+++ Raw data +++

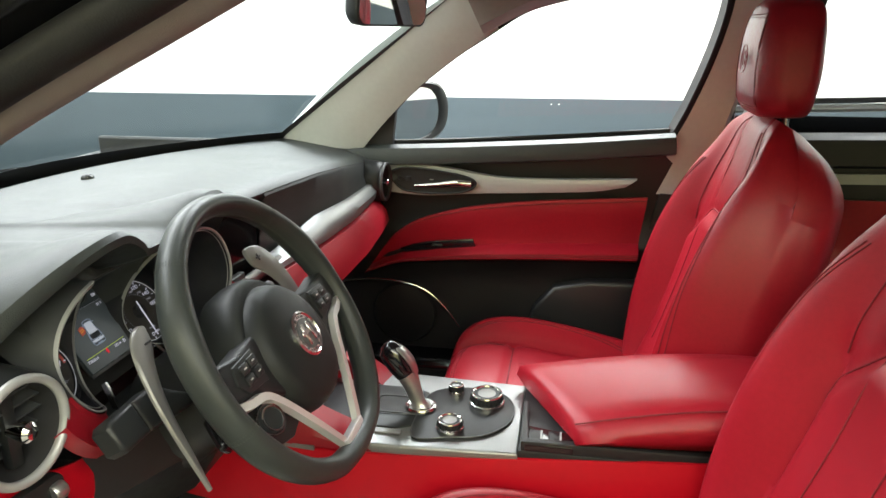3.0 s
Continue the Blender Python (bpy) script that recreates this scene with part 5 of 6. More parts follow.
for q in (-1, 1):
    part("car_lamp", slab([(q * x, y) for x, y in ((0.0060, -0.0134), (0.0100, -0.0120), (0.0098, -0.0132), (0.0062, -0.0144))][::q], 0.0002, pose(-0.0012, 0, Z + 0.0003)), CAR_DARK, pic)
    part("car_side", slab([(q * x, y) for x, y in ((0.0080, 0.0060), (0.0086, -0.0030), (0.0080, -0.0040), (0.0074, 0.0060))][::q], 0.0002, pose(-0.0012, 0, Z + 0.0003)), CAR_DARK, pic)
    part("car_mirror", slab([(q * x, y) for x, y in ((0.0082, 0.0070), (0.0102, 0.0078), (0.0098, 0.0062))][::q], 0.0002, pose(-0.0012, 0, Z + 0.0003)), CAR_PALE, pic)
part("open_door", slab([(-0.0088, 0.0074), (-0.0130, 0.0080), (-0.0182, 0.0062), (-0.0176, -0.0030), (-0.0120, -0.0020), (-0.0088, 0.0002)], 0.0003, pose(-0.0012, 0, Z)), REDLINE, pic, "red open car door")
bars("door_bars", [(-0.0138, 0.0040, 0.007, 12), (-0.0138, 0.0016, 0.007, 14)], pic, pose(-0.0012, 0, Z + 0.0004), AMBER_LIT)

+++

Set problem ::
Copy exactly, word for word, the line with "Continue the Blender" through the final line of the listing.

Answer to this problem ::
Continue the Blender Python (bpy) script that recreates this scene with part 5 of 6. More parts follow.
for q in (-1, 1):
    part("car_lamp", slab([(q * x, y) for x, y in ((0.0060, -0.0134), (0.0100, -0.0120), (0.0098, -0.0132), (0.0062, -0.0144))][::q], 0.0002, pose(-0.0012, 0, Z + 0.0003)), CAR_DARK, pic)
    part("car_side", slab([(q * x, y) for x, y in ((0.0080, 0.0060), (0.0086, -0.0030), (0.0080, -0.0040), (0.0074, 0.0060))][::q], 0.0002, pose(-0.0012, 0, Z + 0.0003)), CAR_DARK, pic)
    part("car_mirror", slab([(q * x, y) for x, y in ((0.0082, 0.0070), (0.0102, 0.0078), (0.0098, 0.0062))][::q], 0.0002, pose(-0.0012, 0, Z + 0.0003)), CAR_PALE, pic)
part("open_door", slab([(-0.0088, 0.0074), (-0.0130, 0.0080), (-0.0182, 0.0062), (-0.0176, -0.0030), (-0.0120, -0.0020), (-0.0088, 0.0002)], 0.0003, pose(-0.0012, 0, Z)), REDLINE, pic, "red open car door")
bars("door_bars", [(-0.0138, 0.0040, 0.007, 12), (-0.0138, 0.0016, 0.007, 14)], pic, pose(-0.0012, 0, Z + 0.0004), AMBER_LIT)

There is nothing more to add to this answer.